Their remarks in this regard came in a meeting with Engr Mohammad Adil Usman, Chancellor of Sir Syed University of Engineering and Technology (SSUET), Karachi, held at the university campus on May 15 The 21-member delegation of KCCI, led by its President, Mohammed Haroon Aagar, visited the university and discussed various matters to further strengthen the existing coordination and relationship with SSUET. 

The KCCI chief pointed out that no expansion occurred in the industrial sector during the last 5 years and this sector has much hopes on the new government which is going to be formed with an industry-related background. He offered large scale internship opportunities for the SSUET students, foreseeing the rapid industrial growth that is likely to take place in the coming years. 

He specially referred to the ongoing energy crisis and said that with other sources of energy generation potential also existed to tap solar energy prospects for use in the industries. He also offered to extend sponsorships for the SSUET students, wherever required. 

In his remarks on the occasion the SSUET Chancellor, Engr Adil Usman, thanked the delegation for coming over and described it highly encouraging with fruitful discussion. He said while foreseeing the future development prospects, there is imperative need to encourage the students studying engineering in this university which is being run with its self-generated resources to provide best possible knowledge to future builders of the nation. 

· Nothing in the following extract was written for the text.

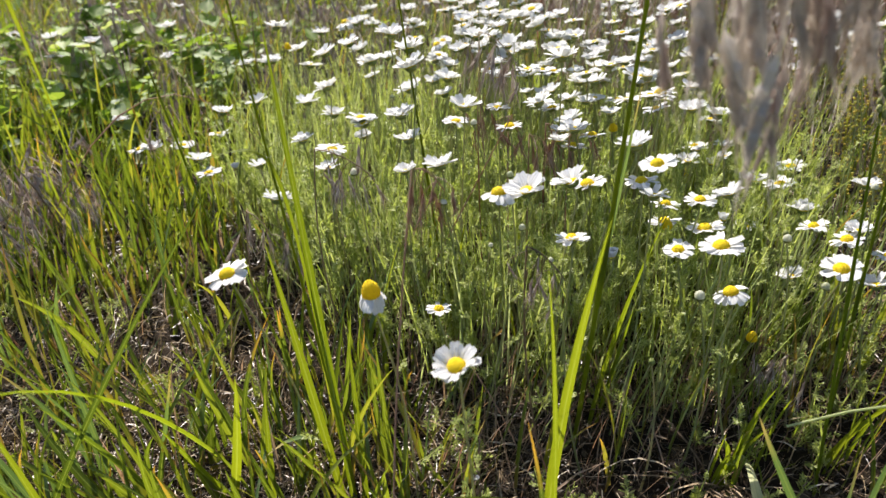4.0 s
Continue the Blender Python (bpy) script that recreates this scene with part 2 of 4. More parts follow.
def ribbons(base, az, high, width, lean, curl, turn, seg=5, fold=0.25, point=2.2):
    """Blades: each stands at base, leans by lean and curls over by curl towards az, its flat side turned by turn."""
    base, az, high, width, lean, curl, turn = [np.asarray(a, dtype=float) for a in (base, az, high, width, lean, curl, turn)]
    n, s = len(base), np.linspace(0, 1, seg + 1)
    out = high[:, None] * (lean[:, None] * s + curl[:, None] * s ** 2.3)
    up = high[:, None] * (s - 0.45 * np.abs(curl[:, None]) * s ** 2.6)
    mid = np.stack((base[:, 0, None] + np.cos(az)[:, None] * out, base[:, 1, None] + np.sin(az)[:, None] * out, base[:, 2, None] + up), axis=2)
    tang = np.gradient(mid, axis=1)
    tang /= np.linalg.norm(tang, axis=2, keepdims=True) + 1e-9
    side = np.stack((np.cos(turn), np.sin(turn), np.zeros(n)), axis=1)[:, None, :]
    side = side - tang * np.sum(side * tang, axis=2, keepdims=True)
    side /= np.linalg.norm(side, axis=2, keepdims=True) + 1e-9
    norm = np.cross(tang, side)
    prof = (1 - s ** point) * (0.7 + 0.3 * np.minimum(1, s * 4)) * 0.5 + 0.012
    w = width[:, None, None] * prof[None, :, None]
    left, right, keel = mid - side * w, mid + side * w, mid - norm * w * fold * 2
    verts = np.stack((left, keel, right), axis=2).reshape(-1, 3)
    uv = np.stack(np.meshgrid(s, (0.0, 0.5, 1.0), indexing="ij")[::-1], axis=2).reshape(-1, 2)
    uvs = np.tile(uv, (n, 1))
    i, j = np.meshgrid(np.arange(seg), np.arange(2), indexing="ij")
    a = (i * 3 + j).ravel()
    q = np.stack((a, a + 1, a + 4, a + 3), axis=1)
    quads = (q[None] + (np.arange(n) * (seg + 1) * 3)[:, None, None]).reshape(-1, 4)
    return verts, quads, uvs


def blade(base, tip, width, bow=(0, 0, 0), turn=0.0, seg=10, fold=0.22, point=2.6):
    """One long blade from base to tip, bowed in the middle; a bow of four numbers is a knee (place and sharpness)."""
    base, tip, bow = np.array(base), np.array(tip), np.array(bow)
    seg = 18 if len(bow) == 4 else seg
    s = np.linspace(0, 1, seg + 1)[:, None]
    if len(bow) == 4:
        a, b, c = (1 - s) ** 2, 2 * bow[3] * s * (1 - s), s ** 2
        mid = (a * base + b * bow[:3] + c * tip) / (a + b + c)
    else:
        mid = base + (tip - base) * s + bow * 4 * s * (1 - s)
    tang = np.gradient(mid, axis=0)
    tang /= np.linalg.norm(tang, axis=1, keepdims=True)
    side = np.array((math.cos(turn), math.sin(turn), 0.0))
    side = side - tang * (tang @ side)[:, None]
    side /= np.linalg.norm(side, axis=1, keepdims=True)
    norm = np.cross(tang, side)
    w = width * 0.5 * ((1 - s ** point) * (0.72 + 0.28 * np.minimum(1, s * 3)) + 0.015)
    verts = np.stack((mid - side * w, mid - norm * w * fold * 2, mid + side * w), axis=1).reshape(-1, 3)
    uvs = np.stack(np.meshgrid(s[:, 0], (0.0, 0.5, 1.0), indexing="ij")[::-1], axis=2).reshape(-1, 2)
    q = [(i * 3 + j, i * 3 + j + 1, i * 3 + j + 4, i * 3 + j + 3) for i in range(seg) for j in range(2)]
    return verts, np.array(q), uvs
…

The Chancellor said that the university does not receive any government grant, still no student is allowed to give his studies just for financial implications and all requirements of poor students are fulfilled by this university which has been awarded the highest “W4” category by Higher Education Commission. 


He suggested the KCCI to establish a fund for poor students of this university which will be utilized under the criteria to be worked out by KCCI itself. He also referred to the SSUET’s Research and Development programs and pointed out that world over such programs are supported by the industry. He said that R&D programs at universities ultimately prove beneficial for the industry. 

He informed the KCCI officials that the university can send talented students abroad if a fund is created by KCCI for this purpose. Engr Adil Usman also referred to the bio-plant designed with SSUET’s cooperation and emphasized that it needs further development to launch it for meeting energy needs. 

He appreciated KCCI’s offer for 6-month IT training for the university students and said the University at its end can offer solutions for IT related problems if these come from the Chamber. 

On the occasion, Shamim Firpo, Senior Vice-President KCCI, appreciated SSUET’s participation in the Chamber’s ‘My Karachi; exhibition held at Expo Center last year and said that the projects displayed on that occasion drew big public liking. 

He said this year the KCCI is organizing the exhibition in July and will earmark an exclusive education pavilion to showcasing the projects of engineering students. He said such programs will help enhance greater SSUET-industry collaboration. 

He also referred to the menace of energy crisis and observed that if the new government surmounts this menace, the industry will grow and in turn new job opportunities will create and simultaneously ongoing law and order come under control. 

He assured KCCI's total support and cooperation for the SSUET along with other members of the visiting delegation who appreciated the presentation given on the occasion by Registrar SSUET Shah Mahmood Hussain Syed and particularly referred to the quantum of scholarships awarded and the financial assistance give to needy students.